Le réalisateur mêle, en un savant dosage, des scènes d’une grande intimité où les rivalités sont d’autant plus mises en relief qu’elles ont lieu dans un espace clos, celui du ksar, marqué par la promiscuité et la surveillance généralisée, et des séquences de plus grande ampleur dans lesquelles souffle le vent de l’épopée qui est celui de la résistance face à la désagrégation d’une société berbère dont l’équilibre tribal est mis à mal. L’intrigue se déroule, dans les années 30, en pleine vallée du Saghro dans le Tafilalet et la somptuosité des paysages est soulignée par des travellings et des panoramiques audacieux qui rendent à la fois au décor toute sa beauté âpre et en révèle la part d’obscurité.

À l’image de cette grotte, à l’entrée de laquelle se trouve un personnage inquiétant de sourd-muet, et dans laquelle séjourne Ameur qui y entasse les butins de guerre remportés contre l’armée coloniale, composée certes de soldats français mais aussi de tirailleurs marocains et sénégalais, de mercenaires de toutes sortes. On songe aux films de John Ford, qui à l’époque où se déroulent les faits, réalisait dans les décors naturels du grand Ouest américain des westerns qui ont marqué l’histoire du cinéma et dont se souvient Hamid Bénani dont la culture cinématographique nous rapproche parfois aussi du cinéma surréaliste de Luis Buñuel avec lequel il partage un goût pour l’incongru et l’inquiétante étrangeté d’un monde livré à des forces cosmiques qui nous échappent. Admirable séquence dans laquelle un insert de la lune semble présider aux ébats des amants !

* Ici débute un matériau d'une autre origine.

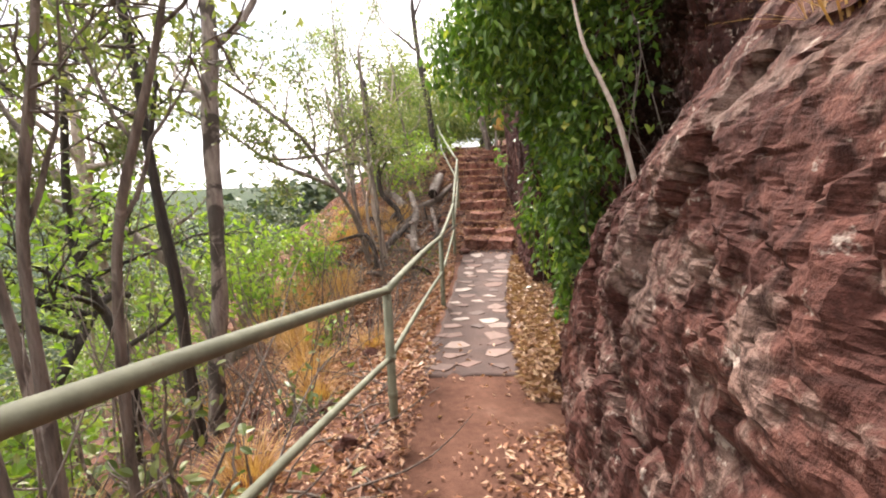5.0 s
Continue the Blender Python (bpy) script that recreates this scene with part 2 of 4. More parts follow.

Mais toute la beauté du film réside sans doute dans l’utilisation d’une voix off qui n’est autre que celle de Saïd, devenu vieux et aveugle après avoir eu les yeux crevés. Il se transforme en conteur des drames de la vie intime des Aït Atta dont les ancêtres héroïques ont seuls affronté l’avancée coloniale française. Il confie à son fils adoptif les heurs et malheurs d’une histoire en partie occultée par l’épopée de l’indépendance qui en prendra la relève. Les nombreux chants en langue amazigh qui ponctuent le film en font une ode touchante à la culture berbère et à l’esprit de résistance de tout un peuple.